## START Source material
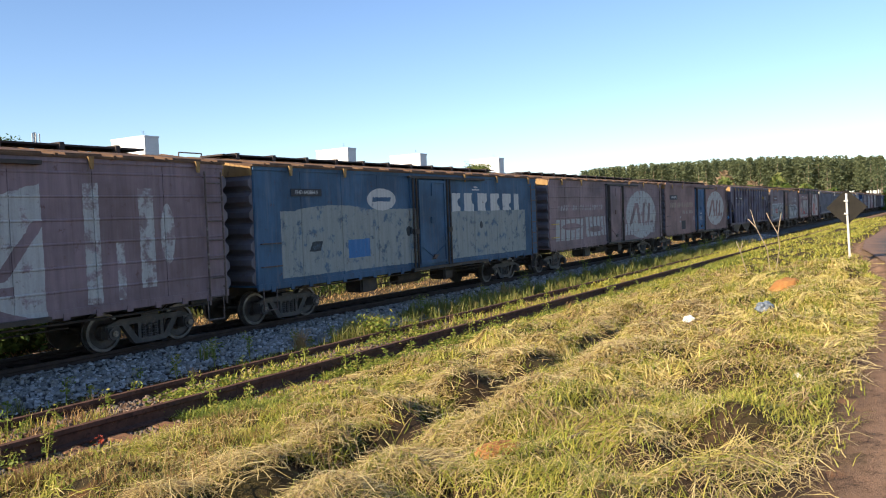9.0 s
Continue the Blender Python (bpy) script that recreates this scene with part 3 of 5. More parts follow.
    slab(bm, -h + 0.15, h - 0.9, -0.33, 0.33, 3.37, 3.40)
    for i in range(11):
        slab(bm, -5.5 + i, -5.42 + i, -0.36, 0.36, 3.30, 3.43)
    part("roof_walk", bm, roof_dark, w, "dark plank walkway along the ridge")
    ladder(w, h - 0.46, h - 0.10, -HW - 0.075, 0.62, 2.95, ladder_paint)
    ladder(w, -h + 0.10, -h + 0.46, HW + 0.075, 0.62, 2.95, ladder_paint, 1)
    step_iron(w, h - 0.48, h - 0.13, -HW - 0.03, 0.35, 0.78, ladder_paint)
    step_iron(w, -h + 0.13, -h + 0.48, -HW - 0.03, 0.35, 0.78, ladder_paint)
    bm = bmesh.new()
    for a in (5.35, 5.85):
        rod(bm, (a, -0.9, 3.16), (a, -0.9, 3.31), 0.012, 5)
    rod(bm, (5.35, -0.9, 3.31), (5.85, -0.9, 3.31), 0.012, 5)
    part("grab_rail", bm, ladder_paint, w, "roof grab rail")
    underframe(w, h)
    bogie(w, -4.68)
    bogie(w, 4.68)
    return w


def hopper(name, label):
    """A covered hopper wagon: ribbed sides, sloping ends, three chutes below."""
    w = root(name, label, "railway wagon", group="wagons of the freight train")
    h = 5.92
    outline = [(-h, 3.12), (-h, 2.36), (-h + 0.16, 2.36), (-4.86, 1.64), (-4.86, 0.93), (4.86, 0.93), (4.86, 1.64), (h - 0.16, 2.36), (h, 2.36), (h, 3.12)]
    for s in (-1, 1):
        bm = bmesh.new()
        prism(bm, outline, s * (HW - 0.03), s * HW)
        part("side_wall", bm, None, w)
        for i in range(13):
            x = -4.80 + 0.80 * i
            bm = bmesh.new()
            slab(bm, x - 0.045, x + 0.045, s * (HW - 0.002), s * (HW + 0.055), 0.95, 3.02)
            part("rib", bm, None, w)
            # rib tops catching the sun, painted a bright ochre
            bm = bmesh.new()
            prism(bm, [(x - 0.05, 3.085), (x + 0.05, 3.085), (x + 0.035, 2.93), (x - 0.01, 2.93)], s * (HW + 0.057), s * (HW + 0.085))
            part("rib_cap", bm, cap_ochre, w, "triangular rib cap with sunlit ochre in its colour")
        bm = bmesh.new()
        slab(bm, -h, h, s * (HW - 0.06), s * (HW + 0.03), 0.84, 0.955)
        part("side_sill", bm, None, w)
        bm = bmesh.new()
        slab(bm, -h, h, s * (HW - 0.03), s * (HW + 0.045), 3.08, 3.15)
        part("top_chord", bm, None, w)
        for d in (-1, 1):
            bm = bmesh.new()
            slab(bm, d * h, d * (h - 0.10), s * (HW - 0.05), s * (HW + 0.03), 0.92, 3.10)
            part("corner_post", bm, None, w)
    for d in (-1, 1):
        bm = bmesh.new()
        prism(bm, [(d * h, 2.44), (d * h, 2.38), (d * 4.2, 0.90), (d * 4.2, 0.97)], -HW + 0.03, HW - 0.03)
        part("slope_sheet", bm, None, w)
        bm = bmesh.new()
        slab(bm, d * (h - 0.02), d * (h + 0.02), -HW + 0.01, HW - 0.01, 2.40, 2.86)
        part("end_plate", bm, None, w)
        bm = bmesh.new()
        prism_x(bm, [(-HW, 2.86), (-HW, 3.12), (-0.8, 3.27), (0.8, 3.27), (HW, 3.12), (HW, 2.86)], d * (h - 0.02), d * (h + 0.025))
        part("end_cap", bm, cap_ochre, w, "end plate with sunlit ochre in its colour")
        bm = bmesh.new()
        slab(bm, d * h, d * 4.9, -HW + 0.05, HW - 0.05, 0.78, 0.84)
        slab(bm, d * (h + 0.04), d * (h - 0.08), -HW, HW, 0.74, 0.93)
        part("end_platform", bm, steel_dark, w, "dark end platform")
        bm = bmesh.new()
        rod(bm, (d * h, -HW + 0.02, 1.70), (d * 4.86, -HW + 0.02, 1.70), 0.014, 5)
        rod(bm, (d * (h - 0.35), -HW + 0.25, 0.84), (d * (h - 0.35), -HW + 0.25, 1.62), 0.016, 5)
        rod(bm, (d * (h - 0.35), -HW + 0.25, 1.62), (d * (h - 0.12), -HW + 0.25, 1.78), 0.016, 5)
        part("hand_rail", bm, yellow_paint if d < 0 else ladder_paint, w, "thin bent hand rail")
        bm = bmesh.new()
        for y in (-0.55, 0.55):
            rod(bm, (d * (h - 0.2), y, 0.84), (d * (h - 0.25), y, 2.3), 0.035, 6)
        rod(bm, (d * 5.3, -0.6, 1.0), (d * 5.3, 0.6, 1.0), 0.15, 10)
        slab(bm, d * 5.05, d * 5.5, -0.9, -0.35, 0.84, 1.2)
        part("brake_gear", bm, steel_dark, w, "dark brake gear on the end platform")
        coupler(w, d * (h - 0.05))
    bm = bmesh.new()
    prism_x(bm, [(-HW - 0.02, 3.13), (-HW - 0.02, 3.17), (-0.8, 3.27), (0.8, 3.27), (HW + 0.02, 3.17), (HW + 0.02, 3.13)], -h, h)
    part("roof", bm, roof_rust, w, "rusty flat roof")
    bm = bmesh.new()
    for i in range(10):
        x = -5.2 + 1.08 * i
        slab(bm, x, x + 0.95, -0.42, 0.42, 3.26, 3.33)
        part("hatch_cover", bm, roof_dark, w)
        bm = bmesh.new()
        slab(bm, x + 0.96, x + 1.06, -0.5, 0.5, 3.26, 3.37)
        part("hatch_bar", bm, roof_dark, w)
        bm = bmesh.new()
    bm.free()
    for c in (-2.9, 0.0, 2.9):
        bm = bmesh.new()
        prism(bm, [(c - 1.46, 0.90), (c + 1.46, 0.90), (c + 1.1, 0.66), (c + 0.5, 0.40), (c - 0.5, 0.40), (c - 1.1, 0.66)], -0.95, 0.95)
        slab(bm, c - 0.46, c + 0.46, -1.0, 1.0, 0.33, 0.42)
        part("chute", bm, steel_dark, w, "grimy discharge chute")
    bm = bmesh.new()
    slab(bm, -h + 0.1, h - 0.1, -0.17, 0.17, 0.58, 0.82)
    part("centre_sill", bm, steel_dark, w)
    ladder(w, h - 0.38, h - 0.03, -HW - 0.075, 0.60, 3.05, ladder_paint)
    ladder(w, -h + 0.03, -h + 0.38, HW + 0.075, 0.60, 3.05, ladder_paint, 1)
    step_iron(w, h - 0.4, h - 0.05, -HW - 0.03, 0.35, 0.84, ladder_paint)
    step_iron(w, -h + 0.25, -h + 0.6, -HW - 0.03, 0.35, 0.84, ladder_paint)
    bm = bmesh.new()
    for a in (5.2, 5.7):
        rod(bm, (a, -1.0, 3.17), (a, -1.0, 3.34), 0.012, 5)
    rod(bm, (5.2, -1.0, 3.34), (5.7, -1.0, 3.34), 0.012, 5)
    part("grab_rail", bm, ladder_paint, w, "roof grab rail")
    bogie(w, -4.78)
    bogie(w, 4.62)
    return w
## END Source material
Copy each line in full and exactly, omitting any picture.

9.0 s
Continue the Blender Python (bpy) script that recreates this scene with part 3 of 5. More parts follow.
    slab(bm, -h + 0.15, h - 0.9, -0.33, 0.33, 3.37, 3.40)
    for i in range(11):
        slab(bm, -5.5 + i, -5.42 + i, -0.36, 0.36, 3.30, 3.43)
    part("roof_walk", bm, roof_dark, w, "dark plank walkway along the ridge")
    ladder(w, h - 0.46, h - 0.10, -HW - 0.075, 0.62, 2.95, ladder_paint)
    ladder(w, -h + 0.10, -h + 0.46, HW + 0.075, 0.62, 2.95, ladder_paint, 1)
    step_iron(w, h - 0.48, h - 0.13, -HW - 0.03, 0.35, 0.78, ladder_paint)
    step_iron(w, -h + 0.13, -h + 0.48, -HW - 0.03, 0.35, 0.78, ladder_paint)
    bm = bmesh.new()
    for a in (5.35, 5.85):
        rod(bm, (a, -0.9, 3.16), (a, -0.9, 3.31), 0.012, 5)
    rod(bm, (5.35, -0.9, 3.31), (5.85, -0.9, 3.31), 0.012, 5)
    part("grab_rail", bm, ladder_paint, w, "roof grab rail")
    underframe(w, h)
    bogie(w, -4.68)
    bogie(w, 4.68)
    return w


def hopper(name, label):
    """A covered hopper wagon: ribbed sides, sloping ends, three chutes below."""
    w = root(name, label, "railway wagon", group="wagons of the freight train")
    h = 5.92
    outline = [(-h, 3.12), (-h, 2.36), (-h + 0.16, 2.36), (-4.86, 1.64), (-4.86, 0.93), (4.86, 0.93), (4.86, 1.64), (h - 0.16, 2.36), (h, 2.36), (h, 3.12)]
    for s in (-1, 1):
        bm = bmesh.new()
        prism(bm, outline, s * (HW - 0.03), s * HW)
        part("side_wall", bm, None, w)
        for i in range(13):
            x = -4.80 + 0.80 * i
            bm = bmesh.new()
            slab(bm, x - 0.045, x + 0.045, s * (HW - 0.002), s * (HW + 0.055), 0.95, 3.02)
            part("rib", bm, None, w)
            # rib tops catching the sun, painted a bright ochre
            bm = bmesh.new()
            prism(bm, [(x - 0.05, 3.085), (x + 0.05, 3.085), (x + 0.035, 2.93), (x - 0.01, 2.93)], s * (HW + 0.057), s * (HW + 0.085))
            part("rib_cap", bm, cap_ochre, w, "triangular rib cap with sunlit ochre in its colour")
        bm = bmesh.new()
        slab(bm, -h, h, s * (HW - 0.06), s * (HW + 0.03), 0.84, 0.955)
        part("side_sill", bm, None, w)
        bm = bmesh.new()
        slab(bm, -h, h, s * (HW - 0.03), s * (HW + 0.045), 3.08, 3.15)
        part("top_chord", bm, None, w)
        for d in (-1, 1):
            bm = bmesh.new()
            slab(bm, d * h, d * (h - 0.10), s * (HW - 0.05), s * (HW + 0.03), 0.92, 3.10)
            part("corner_post", bm, None, w)
    for d in (-1, 1):
        bm = bmesh.new()
        prism(bm, [(d * h, 2.44), (d * h, 2.38), (d * 4.2, 0.90), (d * 4.2, 0.97)], -HW + 0.03, HW - 0.03)
        part("slope_sheet", bm, None, w)
        bm = bmesh.new()
        slab(bm, d * (h - 0.02), d * (h + 0.02), -HW + 0.01, HW - 0.01, 2.40, 2.86)
        part("end_plate", bm, None, w)
        bm = bmesh.new()
        prism_x(bm, [(-HW, 2.86), (-HW, 3.12), (-0.8, 3.27), (0.8, 3.27), (HW, 3.12), (HW, 2.86)], d * (h - 0.02), d * (h + 0.025))
        part("end_cap", bm, cap_ochre, w, "end plate with sunlit ochre in its colour")
        bm = bmesh.new()
        slab(bm, d * h, d * 4.9, -HW + 0.05, HW - 0.05, 0.78, 0.84)
        slab(bm, d * (h + 0.04), d * (h - 0.08), -HW, HW, 0.74, 0.93)
        part("end_platform", bm, steel_dark, w, "dark end platform")
        bm = bmesh.new()
        rod(bm, (d * h, -HW + 0.02, 1.70), (d * 4.86, -HW + 0.02, 1.70), 0.014, 5)
        rod(bm, (d * (h - 0.35), -HW + 0.25, 0.84), (d * (h - 0.35), -HW + 0.25, 1.62), 0.016, 5)
        rod(bm, (d * (h - 0.35), -HW + 0.25, 1.62), (d * (h - 0.12), -HW + 0.25, 1.78), 0.016, 5)
        part("hand_rail", bm, yellow_paint if d < 0 else ladder_paint, w, "thin bent hand rail")
        bm = bmesh.new()
        for y in (-0.55, 0.55):
            rod(bm, (d * (h - 0.2), y, 0.84), (d * (h - 0.25), y, 2.3), 0.035, 6)
        rod(bm, (d * 5.3, -0.6, 1.0), (d * 5.3, 0.6, 1.0), 0.15, 10)
        slab(bm, d * 5.05, d * 5.5, -0.9, -0.35, 0.84, 1.2)
        part("brake_gear", bm, steel_dark, w, "dark brake gear on the end platform")
        coupler(w, d * (h - 0.05))
    bm = bmesh.new()
    prism_x(bm, [(-HW - 0.02, 3.13), (-HW - 0.02, 3.17), (-0.8, 3.27), (0.8, 3.27), (HW + 0.02, 3.17), (HW + 0.02, 3.13)], -h, h)
    part("roof", bm, roof_rust, w, "rusty flat roof")
    bm = bmesh.new()
    for i in range(10):
        x = -5.2 + 1.08 * i
        slab(bm, x, x + 0.95, -0.42, 0.42, 3.26, 3.33)
        part("hatch_cover", bm, roof_dark, w)
        bm = bmesh.new()
        slab(bm, x + 0.96, x + 1.06, -0.5, 0.5, 3.26, 3.37)
        part("hatch_bar", bm, roof_dark, w)
        bm = bmesh.new()
    bm.free()
    for c in (-2.9, 0.0, 2.9):
        bm = bmesh.new()
        prism(bm, [(c - 1.46, 0.90), (c + 1.46, 0.90), (c + 1.1, 0.66), (c + 0.5, 0.40), (c - 0.5, 0.40), (c - 1.1, 0.66)], -0.95, 0.95)
        slab(bm, c - 0.46, c + 0.46, -1.0, 1.0, 0.33, 0.42)
        part("chute", bm, steel_dark, w, "grimy discharge chute")
    bm = bmesh.new()
    slab(bm, -h + 0.1, h - 0.1, -0.17, 0.17, 0.58, 0.82)
    part("centre_sill", bm, steel_dark, w)
    ladder(w, h - 0.38, h - 0.03, -HW - 0.075, 0.60, 3.05, ladder_paint)
    ladder(w, -h + 0.03, -h + 0.38, HW + 0.075, 0.60, 3.05, ladder_paint, 1)
    step_iron(w, h - 0.4, h - 0.05, -HW - 0.03, 0.35, 0.84, ladder_paint)
    step_iron(w, -h + 0.25, -h + 0.6, -HW - 0.03, 0.35, 0.84, ladder_paint)
    bm = bmesh.new()
    for a in (5.2, 5.7):
        rod(bm, (a, -1.0, 3.17), (a, -1.0, 3.34), 0.012, 5)
    rod(bm, (5.2, -1.0, 3.34), (5.7, -1.0, 3.34), 0.012, 5)
    part("grab_rail", bm, ladder_paint, w, "roof grab rail")
    bogie(w, -4.78)
    bogie(w, 4.62)
    return w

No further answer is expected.